By Adam Newman
Riders are always looking for new challenges and new places to ride their bikes. Adventure touring and bike-packing are two of the fastest-growing segments of the industry, and like every year, the North American Handmade Bike Show is setting trends that the rest of the industry is likely to soon follow.
Though adventures can be had on any bike, more and more riders are designing, building, and riding bikes specifically designed around touring or racing on unpaved roads or rough terrain.
Not quite mountain bikes, they often incorporate aspects of cyclocross and traditional touring bikes to make them more versatile. Rigid forks, disc brakes, 29-inch wheels, and soft-sided luggage are common sights.
Here are some of the adventure touring bikes we saw at NAHBS 2013 here in Denver, Colorado.
Moots designed and built this bike for a customer who plans on racing the Colorado Trail Race and then continuing on for even more adventures. Based on a standard Moots mountain bike with with modifications made for geometry and the Rohloff hub. It features full titanium construction, from the frame to the stem, seatpost, and aerobars.
The frame bags were custom made by Revelate Designs and the matching fork was made from steel by Engin Cycles. Those bottle cages on the fork blades will eventually carry stuff sacks, but for now they carry olive oil. The owner met up with a custom leatherworker to create the saddle, based off a Brooks B17. Farrhoots is also the name he dubbed the bike.
English Cycles is named for owner and builder Rob English, who is of course, English. Now based in Eugene, Oregon. English built this touring bike for a customer back in the UK who sews these custom touring bags by the name of Black Rainbow Project.
Built to conquer the Tour Divide Route in 2014, the bike features a Shimano Alfine drivetrain powered by a Gates Carbon belt. Since there is air travel involved to get to the starting line from the UK, the bike uses a detachable rear triangle and can fit in a much smaller box. Up front, the fork was built to hold a rear wheel to use as a singlespeed backup, just in case, and uses English’s inverted steerer, which is attached to the stem and clamps to the fork, rather than the other way around in a normal bike. This frees up room on the stem to mount armrests for aero bars. Also integrated into the fork is a small rack to support the handlebar bag.
Cielo is a co-brand of Chris King components, and it continues to expand its line of road, mountain, and cyclocross bikes. New this year is the Overlander, which may look like a mountain bike but is completely designed around bike-packing. It starts out front with a proprietary, non-suspension corrected fork that comes pre-installed with a Chris King inset headset, natch.
Out back you’ll find a full compliment of fender and rack mounts, as well as Paragon Machine Works rocker dropouts for any type of drivetrain setup. Here it’s been outfitted with a Jones Loop Bar and a full set of frame bags from Revelate Designs.

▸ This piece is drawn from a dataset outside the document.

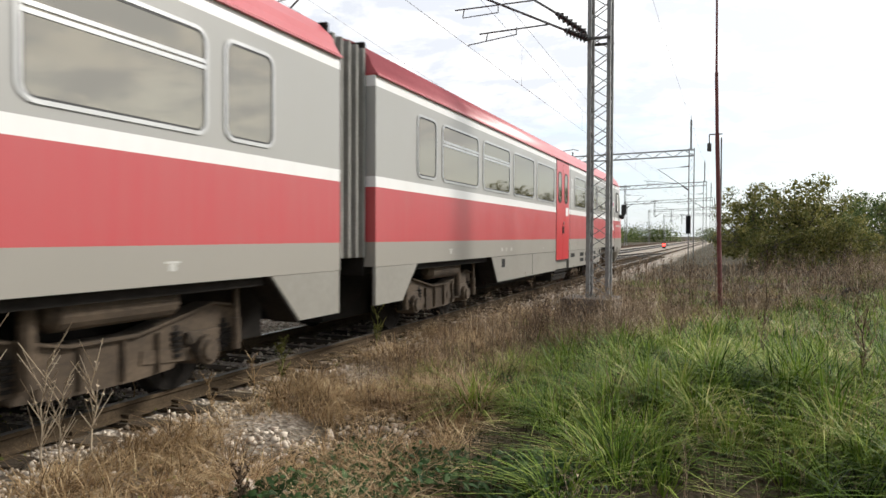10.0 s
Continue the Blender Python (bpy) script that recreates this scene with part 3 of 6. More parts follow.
def build_bogie(car, y0, key_wheels):
    """A bogie: bowed side frames, axle boxes, springs, dampers, air tank and two wheelsets."""
    bogie = part("bogie", box(bmesh.new(), -0.75, 0.75, y0 - 0.35, y0 + 0.35, 0.45, 0.80, 0.04), M_UNDER, car, "dust-caked bogie with coil springs")
    for s in (-1, 1):
        bm = bmesh.new()
        x0, x1 = (1.02, 1.16) if s > 0 else (-1.16, -1.02)
        prof = [(-1.72, 0.80), (-1.35, 0.86), (-0.75, 0.74), (-0.35, 0.66), (0.35, 0.66), (0.75, 0.74), (1.35, 0.86), (1.72, 0.80), (1.72, 0.60), (1.42, 0.58), (0.95, 0.44), (0.80, 0.30), (0.35, 0.27), (-0.35, 0.27), (-0.80, 0.30), (-0.95, 0.44), (-1.42, 0.58), (-1.72, 0.60)]
        a = [bm.verts.new((x0, y0 + y, z)) for y, z in prof]
        b = [bm.verts.new((x1, y0 + y, z)) for y, z in prof]
        bm.faces.new(a), bm.faces.new(b)
        for i in range(len(prof)):
            j = (i + 1) % len(prof)
            bm.faces.new((a[i], a[j], b[j], b[i]))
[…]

Stinner Frameworks built this 29er for a customer that is also attempting the Tour Divide. Though builder Aaron Stinner said he would likely run a full frame bag, here it is outfitted with some extra bottle cages for maximum capacity.
Like many Tour Divide riders, the Rohloff hub powered by a Gates Carbon belt drive appears as a simple and robust gearing option.
The frame is fillet brazed from mostly True Temper tubes in Santa Barbara, California.
Builder Dave Wages’ Ellis Cycles has won awards at NAHBS shows for the past four years in a row with his road bikes, but this year he shows he’s not afraid to get dirty, either.
The Strada Fango is a dirt road adventure bike that is fillet brazed with a lugged bottom bracket shell. The Shimano Dura Ace Di2 drivetrain has been modified with a K-Edge adapter on the rear derailleur that will allow it to work with up a 36 tooth cog.
It can fit up to a 29×2.0 tire.
Unlike the rest of these bikes, Sean Walling has been building this bike for Soulcraft for years, but it fits perfectly with our theme. The Dirtbomb is a true Monstercross bike with room for 700×45 tires that begs to be ridden everywhere. It can be built with flat or drop bars, disc or cantilever brakes, in singlespeed or geared versions.
This model features Paul Comp Mini Moto brakes, Bruce Gordon Rock N Road tires and S&S couplers for traveling.
This bike wasn’t in the Eriksen booth, but we saw it wandering around. It has been outfitted with a full set of bike-packing bags from Porcelain Rocket and a Gates Carbon belt drive. If I see it again I’ll try to get more info on it.